SAN BERNARDINO (AP) — The bankrupt city of San Bernardino is once again sparring with the state over millions of dollars in former redevelopment funds.
California’s Department of Finance has warned in a letter that it could take the unprecedented step of keeping some of San Bernardino’s future tax receipts if the city does not return $15.2 million in redevelopment money by April 3.
City Attorney James Penman said Tuesday that the city simply cannot pay, and any collection action by the state would be illegal.
If it had to pay out that kind of money, San Bernardino’s city government “would cease to exist,” Penman told the Riverside Press-Enterprise.
Penman said the city’s petition for bankruptcy protection imposes an automatic stay on collections.
“It’s a violation of federal law for them to threaten to seize assets,” Penman said.
Penman sent a letter to Finance Director Ana Matosantos, demanding a promise by the end of the week that her agency will not try to claim the money from the ailing city.
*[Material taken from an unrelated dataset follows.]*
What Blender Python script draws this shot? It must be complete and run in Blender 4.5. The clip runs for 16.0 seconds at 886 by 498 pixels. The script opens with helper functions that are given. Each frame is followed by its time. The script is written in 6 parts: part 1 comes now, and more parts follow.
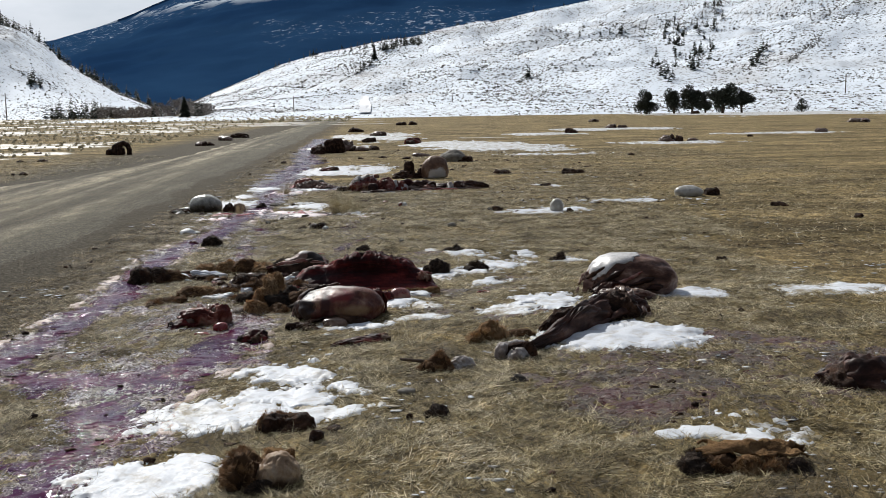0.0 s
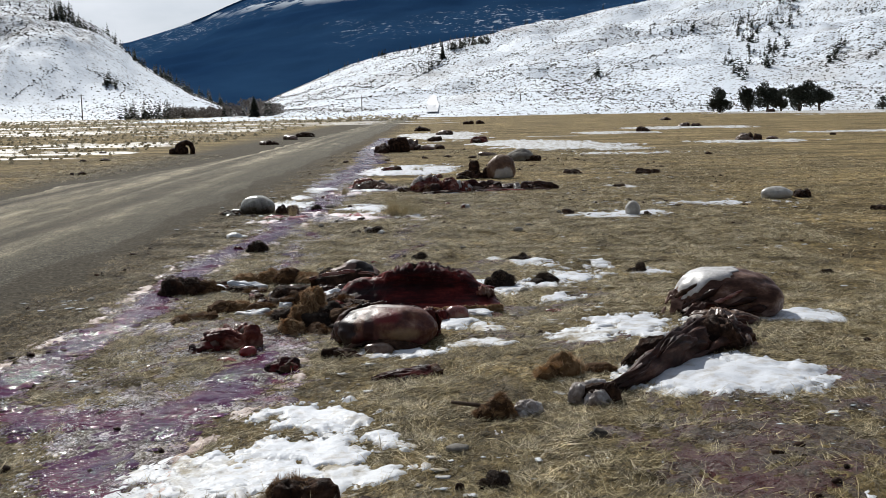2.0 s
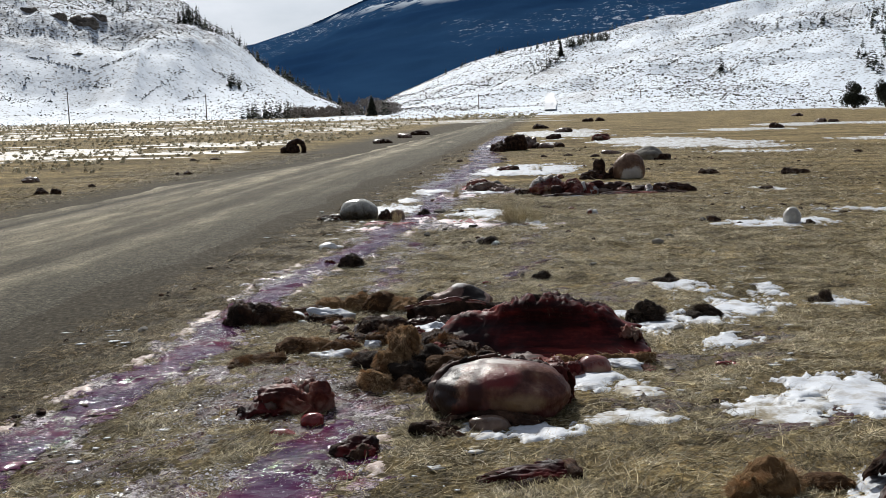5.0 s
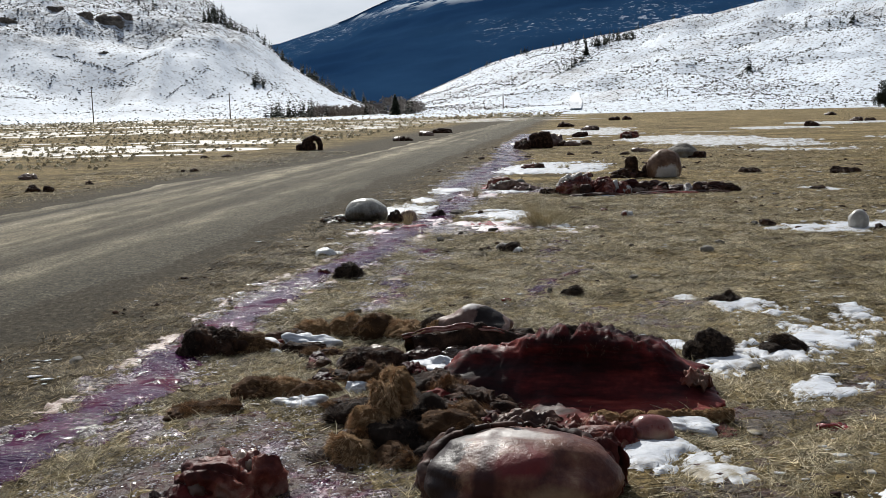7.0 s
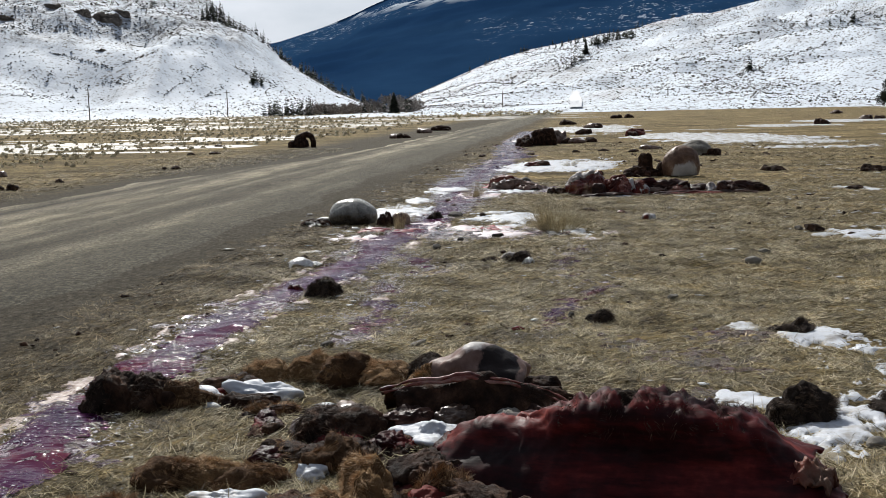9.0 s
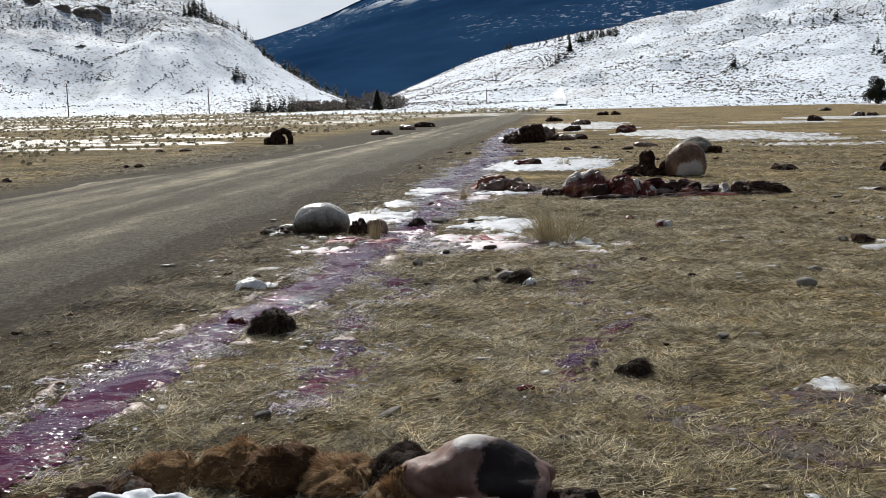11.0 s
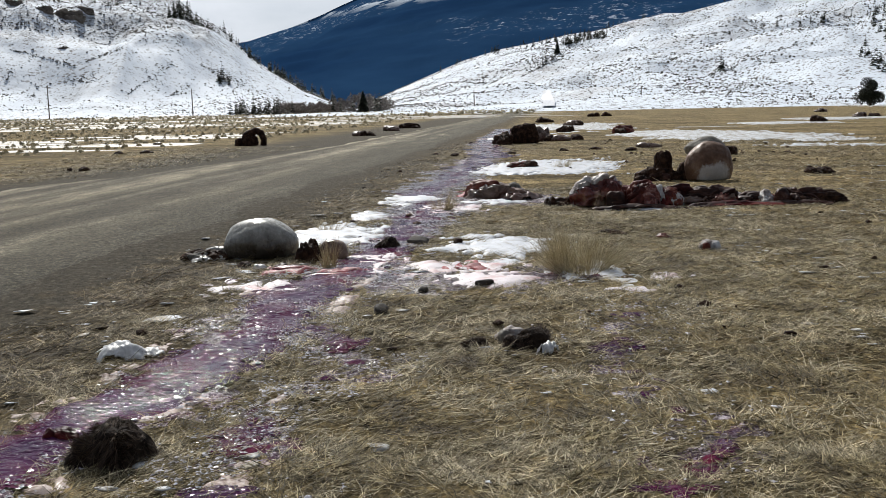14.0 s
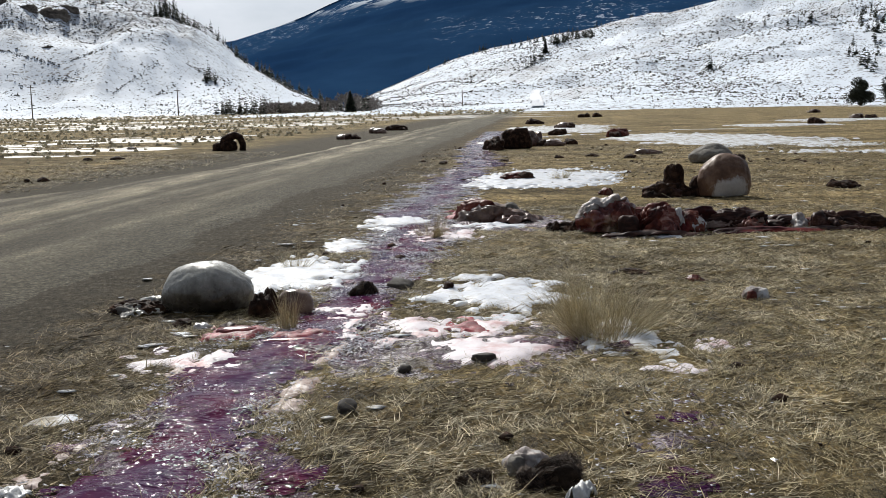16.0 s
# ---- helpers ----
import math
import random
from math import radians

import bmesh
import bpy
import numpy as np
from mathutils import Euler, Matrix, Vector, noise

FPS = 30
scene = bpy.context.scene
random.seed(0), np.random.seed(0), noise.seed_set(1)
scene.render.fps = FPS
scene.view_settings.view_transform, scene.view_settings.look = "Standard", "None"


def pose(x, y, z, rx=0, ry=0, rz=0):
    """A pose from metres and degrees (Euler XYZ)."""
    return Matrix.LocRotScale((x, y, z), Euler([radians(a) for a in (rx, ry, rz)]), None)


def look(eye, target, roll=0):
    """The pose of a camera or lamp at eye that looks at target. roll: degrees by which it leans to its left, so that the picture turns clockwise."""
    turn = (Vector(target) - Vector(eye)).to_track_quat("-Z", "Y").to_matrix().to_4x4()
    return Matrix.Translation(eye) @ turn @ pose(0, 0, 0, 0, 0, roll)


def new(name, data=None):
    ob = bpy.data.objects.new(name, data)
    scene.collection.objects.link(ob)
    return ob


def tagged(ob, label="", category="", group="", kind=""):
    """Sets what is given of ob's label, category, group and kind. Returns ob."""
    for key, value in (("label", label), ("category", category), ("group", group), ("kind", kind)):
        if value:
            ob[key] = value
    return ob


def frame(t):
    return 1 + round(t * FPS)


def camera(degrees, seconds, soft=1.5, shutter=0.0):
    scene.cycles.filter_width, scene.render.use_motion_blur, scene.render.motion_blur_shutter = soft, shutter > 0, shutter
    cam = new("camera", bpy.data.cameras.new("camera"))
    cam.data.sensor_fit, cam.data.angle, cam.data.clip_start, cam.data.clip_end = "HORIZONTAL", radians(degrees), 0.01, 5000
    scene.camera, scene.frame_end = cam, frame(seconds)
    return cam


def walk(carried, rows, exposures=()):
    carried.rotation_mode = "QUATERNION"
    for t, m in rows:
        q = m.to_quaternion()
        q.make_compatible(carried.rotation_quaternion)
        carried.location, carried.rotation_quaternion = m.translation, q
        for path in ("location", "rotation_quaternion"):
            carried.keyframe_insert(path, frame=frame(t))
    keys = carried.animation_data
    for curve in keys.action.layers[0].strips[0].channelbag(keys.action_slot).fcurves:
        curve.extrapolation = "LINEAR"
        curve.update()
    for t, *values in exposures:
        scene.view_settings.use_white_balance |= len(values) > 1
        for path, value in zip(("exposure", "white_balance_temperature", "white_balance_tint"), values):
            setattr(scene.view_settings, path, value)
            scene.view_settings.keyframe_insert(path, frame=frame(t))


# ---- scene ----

He sent an identical letter to state Controller John Chiang, who said in a report last week that the city failed to properly transfer more than $500 million in redevelopment funds and ordered that the money be turned over to a successor agency.
California has dissolved all its local redevelopment agencies, about 400 in all, telling cities to give remaining money to successor agencies tasked with settling debts.
San Bernardino declared bankruptcy in August, under crushing debt.
The letter from the Finance Department said that failure to pay the $15.2 million could result in criminal penalties.
The Finance Department has also warned that if other efforts failed, the state could garnish the city’s tax revenue, a recently granted power that the department has yet to use, spokesman H.D. Palmer said.
“These are only tools that would be a last resort,” Palmer said.